TO DO: For this exercise, write out exactly, and only, the lines running from the line that contains "Continue the Blender" through the line that contains "var=0.1, fine=80, bump=0.03)".

COLLECTED MATERIAL:
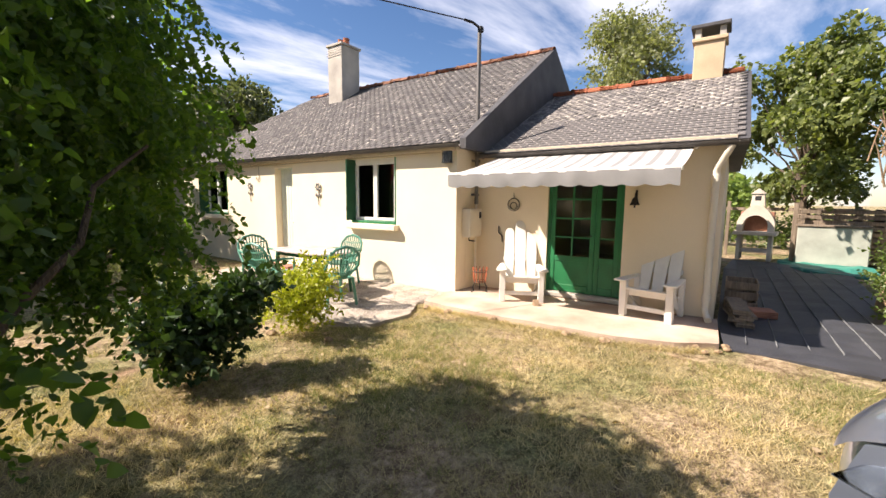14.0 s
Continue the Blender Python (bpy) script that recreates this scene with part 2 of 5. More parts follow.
M_ROOFSHEET = mat("corrugated_fibre_sheet", (0.16, 0.14, 0.13), 0.9, var=0.3, scale=3, fine=40, bump=0.3)
M_PLASTIC = mat("green_plastic", (0.08, 0.26, 0.18), 0.45, var=0.1, fine=80, bump=0.03)

L_NEAR = leaf_mat("leaf_near_tree", (0.032, 0.064, 0.016), (0.14, 0.24, 0.036), 0.62)
L_SHRUB = leaf_mat("leaf_shrub", (0.015, 0.035, 0.015), (0.06, 0.11, 0.03), 0.3)
L_YELLOW = leaf_mat("leaf_yellow_shrub", (0.16, 0.20, 0.015), (0.50, 0.50, 0.04), 0.4)
L_HAZEL = leaf_mat("leaf_hazel", (0.12, 0.18, 0.03), (0.40, 0.46, 0.08), 0.45)
L_TREE = leaf_mat("leaf_tree", (0.06, 0.11, 0.03), (0.27, 0.36, 0.08), 0.45, patch=0.45)
L_DARK = leaf_mat("leaf_dark", (0.045, 0.06, 0.03), (0.16, 0.18, 0.08), 0.35, patch=0.45)
L_HEDGE = leaf_mat("leaf_hedge", (0.06, 0.10, 0.03), (0.20, 0.27, 0.06), 0.4)
L_BIRCH = leaf_mat("leaf_birch", (0.12, 0.14, 0.06), (0.30, 0.31, 0.15), 0.4)
L_FIG = leaf_mat("leaf_broad", (0.05, 0.08, 0.03), (0.25, 0.28, 0.08), 0.4)
L_IVY = leaf_mat("leaf_creeper", (0.16, 0.17, 0.05), (0.46, 0.45, 0.14), 0.35)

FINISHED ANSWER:
Continue the Blender Python (bpy) script that recreates this scene with part 2 of 5. More parts follow.
M_ROOFSHEET = mat("corrugated_fibre_sheet", (0.16, 0.14, 0.13), 0.9, var=0.3, scale=3, fine=40, bump=0.3)
M_PLASTIC = mat("green_plastic", (0.08, 0.26, 0.18), 0.45, var=0.1, fine=80, bump=0.03)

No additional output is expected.